Saturday, December 4, 2010

Study: Child Porn Reduces Child Abuse

Review of other studies here.

The federal law is reviewed here.

It is indisputable that prosecution for child porn viewing is a big lawyer business.

The policy justification for this law is that buying child porn results in more production. Production is child sexual abuse. To be charitable, that conclusion is not a settled scientific question.

Should laws meet Daubert standards? If a law does not, should it be declared unconstitutional? The law may be based upon or emanate from an expression of religious faith, in violation of the Establishment Clause. Or, it may be based on false, anti-scientific assumptions, violating the procedural due process right of the defendant to a fair hearing.

See here.

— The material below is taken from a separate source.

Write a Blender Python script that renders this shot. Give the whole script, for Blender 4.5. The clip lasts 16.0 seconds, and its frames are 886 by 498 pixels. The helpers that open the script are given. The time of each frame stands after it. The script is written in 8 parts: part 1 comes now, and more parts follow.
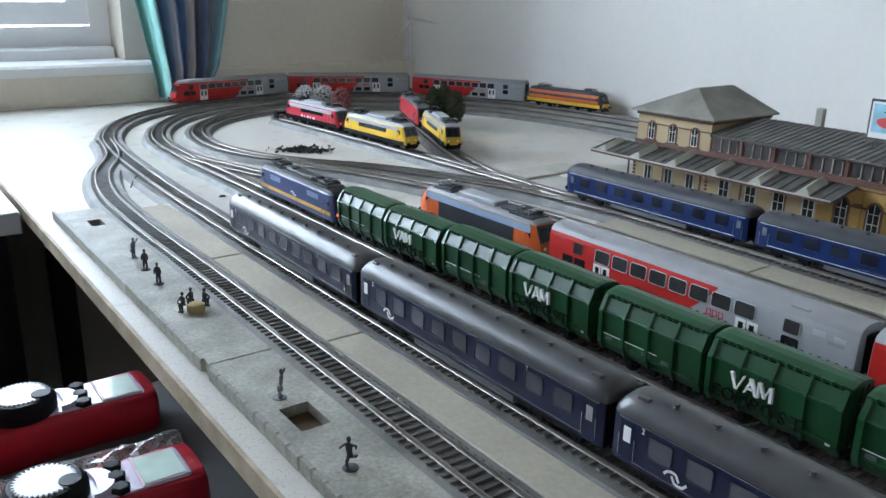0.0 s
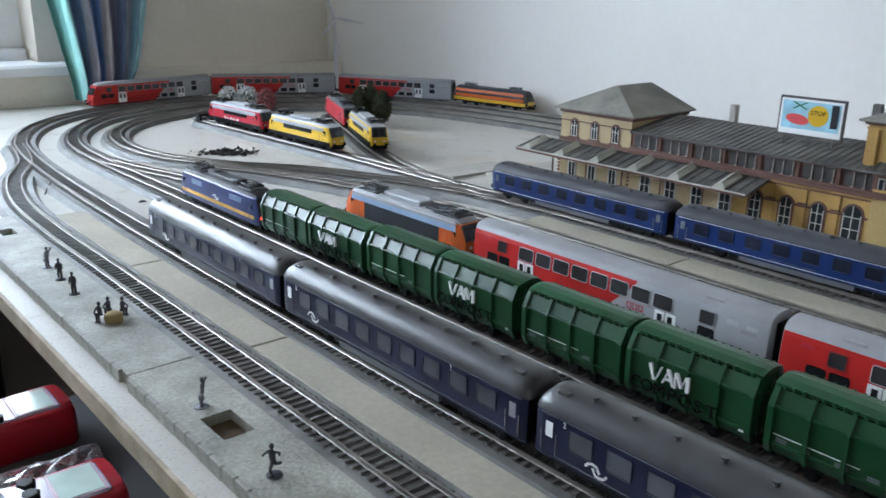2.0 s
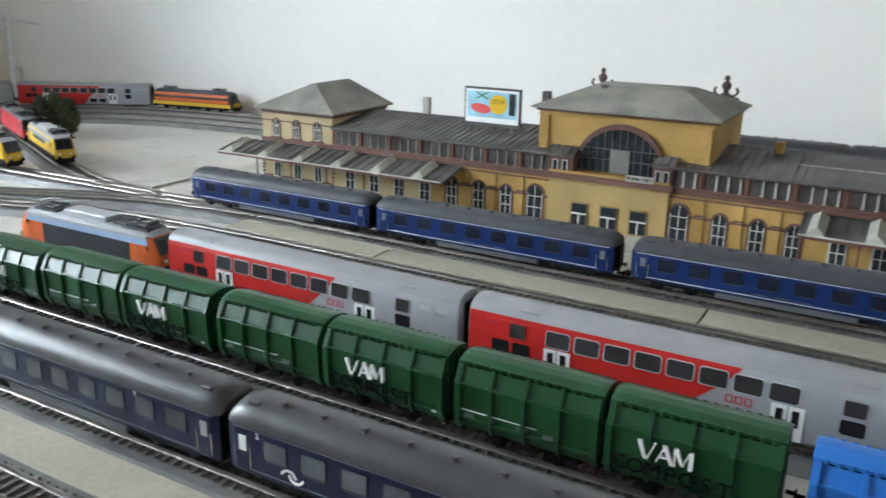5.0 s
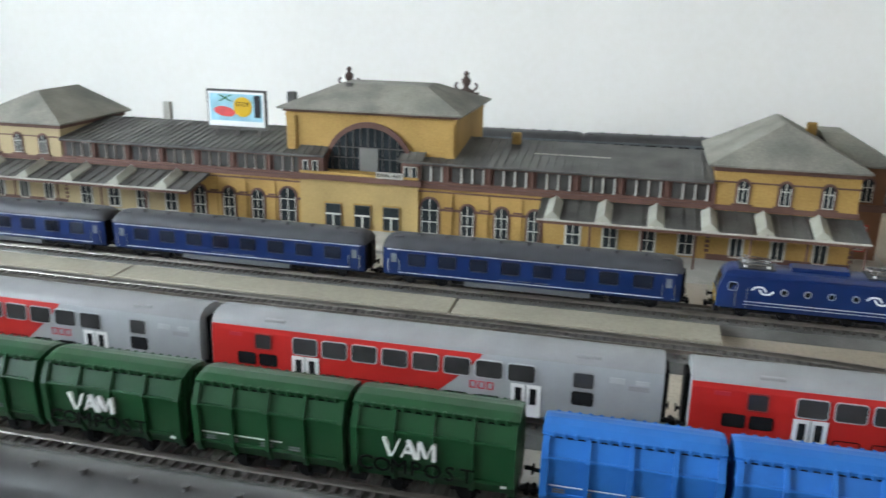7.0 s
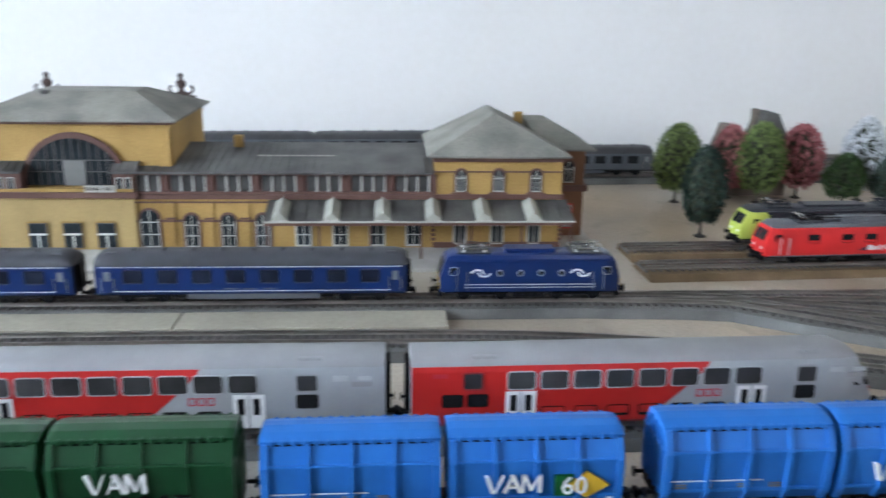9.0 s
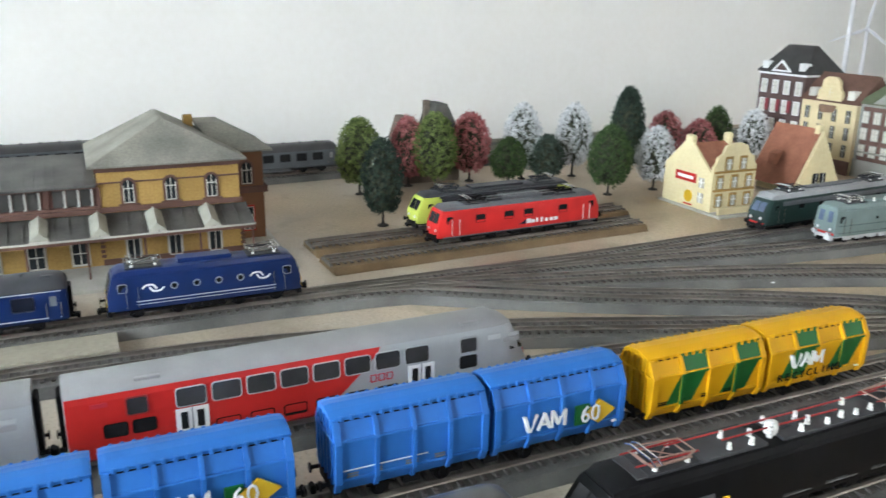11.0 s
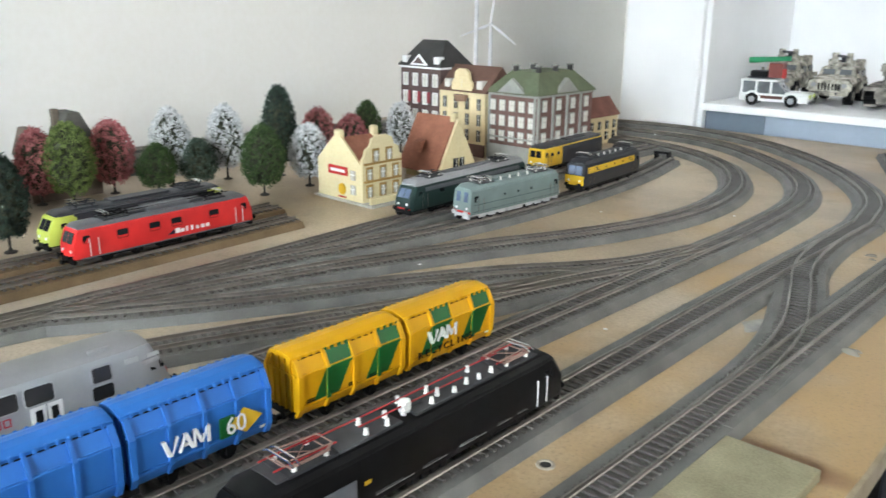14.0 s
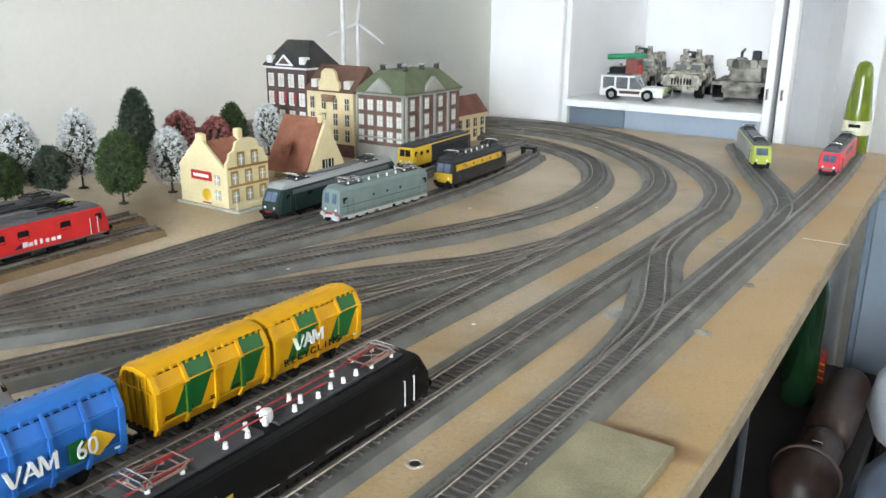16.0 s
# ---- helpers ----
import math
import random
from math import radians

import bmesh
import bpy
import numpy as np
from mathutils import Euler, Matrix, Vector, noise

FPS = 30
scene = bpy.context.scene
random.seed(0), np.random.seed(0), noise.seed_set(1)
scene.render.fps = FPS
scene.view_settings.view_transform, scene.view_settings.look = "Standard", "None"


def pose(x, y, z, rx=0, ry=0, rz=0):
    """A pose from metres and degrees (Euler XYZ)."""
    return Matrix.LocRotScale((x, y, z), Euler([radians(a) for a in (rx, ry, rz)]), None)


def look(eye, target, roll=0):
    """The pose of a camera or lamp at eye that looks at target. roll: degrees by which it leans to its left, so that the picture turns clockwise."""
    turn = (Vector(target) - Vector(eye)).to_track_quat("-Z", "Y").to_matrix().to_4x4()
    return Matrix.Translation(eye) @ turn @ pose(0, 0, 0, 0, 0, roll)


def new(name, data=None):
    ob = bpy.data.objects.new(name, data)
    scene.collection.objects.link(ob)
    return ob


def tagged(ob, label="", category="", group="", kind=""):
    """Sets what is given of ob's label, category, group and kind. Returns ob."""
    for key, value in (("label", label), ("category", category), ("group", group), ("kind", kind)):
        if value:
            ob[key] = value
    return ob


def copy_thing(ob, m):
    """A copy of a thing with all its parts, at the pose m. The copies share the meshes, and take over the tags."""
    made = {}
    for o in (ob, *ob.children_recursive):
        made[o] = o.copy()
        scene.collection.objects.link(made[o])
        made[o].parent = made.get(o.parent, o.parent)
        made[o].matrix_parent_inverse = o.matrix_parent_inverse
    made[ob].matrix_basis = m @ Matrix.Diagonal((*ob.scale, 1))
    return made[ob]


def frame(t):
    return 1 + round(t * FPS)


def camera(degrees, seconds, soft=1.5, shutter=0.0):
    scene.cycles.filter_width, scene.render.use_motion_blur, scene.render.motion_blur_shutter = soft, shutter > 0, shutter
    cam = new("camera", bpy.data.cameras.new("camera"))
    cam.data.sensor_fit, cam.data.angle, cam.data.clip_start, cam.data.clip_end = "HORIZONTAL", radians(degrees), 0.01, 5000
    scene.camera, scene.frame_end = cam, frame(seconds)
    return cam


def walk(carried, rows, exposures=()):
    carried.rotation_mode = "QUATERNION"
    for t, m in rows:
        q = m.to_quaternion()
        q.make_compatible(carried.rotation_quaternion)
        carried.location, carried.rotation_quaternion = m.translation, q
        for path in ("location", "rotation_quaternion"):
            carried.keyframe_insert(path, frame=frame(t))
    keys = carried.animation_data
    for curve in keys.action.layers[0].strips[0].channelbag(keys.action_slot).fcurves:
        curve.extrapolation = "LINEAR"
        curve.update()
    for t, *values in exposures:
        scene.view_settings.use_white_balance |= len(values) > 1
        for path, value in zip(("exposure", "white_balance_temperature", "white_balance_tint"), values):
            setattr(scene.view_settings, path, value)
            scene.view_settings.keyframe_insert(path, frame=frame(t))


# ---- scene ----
cam = camera(57.0, 16.0, soft=1.5, shutter=0.5)
METRES, EYE, TILT, LEAN, TURN = 0.18, 0.262, 0.0, 0.0, -36.4
ROWS = [
    (0.0, 0.0, 0.0, 0.0, 0.32, -17.79, -1.0),
    (0.5, 0.0059, -0.0007, -0.0, -0.22, -17.76, -1.01),
    (1.0, 0.0167, -0.0005, 0.002, -1.58, -17.77, -1.0),
    (1.5, 0.028, -0.0001, 0.0035, -2.9, -17.76, -1.01),
    (2.0, 0.0434, 0.0013, 0.0053, -4.53, -17.76, -1.01),
    (2.5, 0.0611, 0.0019, 0.0067, -6.59, -17.74, -1.04),
    (3.0, 0.0776, 0.0025, 0.0087, -8.24, -17.73, -0.79),
    (5.5, 0.2663, 0.0005, 0.0044, -27.54, -17.5, -1.01),
    (6.0, 0.3002, -0.0019, 0.0038, -30.84, -17.46, -1.02),
    (6.5, 0.3425, -0.0092, 0.0021, -35.12, -17.38, -1.03),
    (7.0, 0.3834, -0.0261, 0.0008, -39.71, -17.31, -1.0),
    (7.5, 0.4254, -0.0471, -0.0019, -45.06, -17.23, -0.99),
    (8.0, 0.4490, -0.0600, -0.0032, -48.49, -17.16, -0.99),
    (8.5, 0.4621, -0.0689, -0.0037, -50.23, -17.14, -0.99),
    (9.0, 0.5144, -0.1174, -0.0026, -57.33, -17.07, -0.91),
    (11.5, 0.6257, -0.3125, -0.0044, -81.57, -16.86, -0.67),
    (12.0, 0.638, -0.3461, -0.0046, -85.98, -16.82, -0.64),
    (12.5, 0.6495, -0.3937, -0.0031, -91.32, -16.8, -0.59),
    (13.0, 0.6545, -0.417, -0.0025, -94.37, -16.79, -0.59),
    (13.5, 0.6561, -0.442, -0.0019, -96.92, -16.77, -0.57),
    (14.0, 0.657, -0.4749, 0.0005, -100.42, -16.78, -0.54),
    (14.5, 0.6562, -0.5015, 0.0007, -103.34, -16.76, -0.51),
    (15.0, 0.6542, -0.5267, 0.0026, -106.25, -16.76, -0.49),
    (15.5, 0.6507, -0.5447, 0.0049, -108.4, -16.77, -0.49),
    (16.0, 0.6508, -0.5488, 0.0049, -109.06, -16.77, -0.49),
]
EXPOSURES = [(0.0, -1.02, 5900, 11), (3.0, -0.89, 6000, 13), (5.5, -0.55, 6350, 9), (8.2, -0.36, 6350, 9), (9.0, -0.29, 5850, 13), (11.5, -0.05, 6450, 9), (16.0, 0.02, 6500, 9)]
walk(cam, [(t, pose(0, 0, EYE, TILT, LEAN, TURN) @ pose(METRES * x, METRES * y, METRES * z, 90 + pitch, roll, yaw)) for t, x, y, z, yaw, pitch, roll in ROWS], EXPOSURES)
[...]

See the article here.

Study: Making Pornography More Accessible May Curb Child Abuse
By Alice Park Thursday, December 2, 2010 |


Whether pornography is an expression of free speech or a form of exploitation remains a hotly debated issue, and new research may only stir up the controversy further.

Scientists led by Milton Diamond at the University of Hawaii found that easing access to sexually explicit material may help lower sexual abuse of youngsters. Diamond's group compared rates of various crimes, including sexual abuse, murders, assaults and thefts, both before and after the fall of the communist regime in the Czech republic. Before a more liberal government gained power in the country in 1989, all forms of sexually explicit material, including magazines such as Playboy, were banned, and all nudity was considered pornographic. (More on Time.com: Will Polygamy Be Legalized in Canada?)

The new government, however, passed a law allowing some expressions of nudity, including child porn, and when Diamond and his group compared rates of child sexual abuse both before and after the communist regime was in power, they found that there were fewer cases of abuse after pornography became more accessible.

The data support previous work that found similar trends when pornography laws were relaxed in Japan and Denmark. Coupled with the fact that rates of other crimes did not change in the same time period in the Czech Republic, Diamond speculates that the reason for the decline in child sexual abuse could be due to the fact that potential offenders were able to substitute child pornography for sexual acts themselves. (More on Time.com: Is Banning Pro-Pedophilia Books the Right Answer?)

But not all child abuse experts buy that theory, and take issue with the idea that child pornography, in any form, could be considered an antidote to sexual abuse. “The study and its findings are provocative,” says Dr. Cindy Christian, chair of the Committee for Child Abuse and Neglect for the American Academy of Pediatrics and chair of Child Abuse and Neglect Prevention at the Children's Hospital of Philadelphia, “but as a pediatrician I would never condone any child pornography even in order to protect other children from child sexual abuse.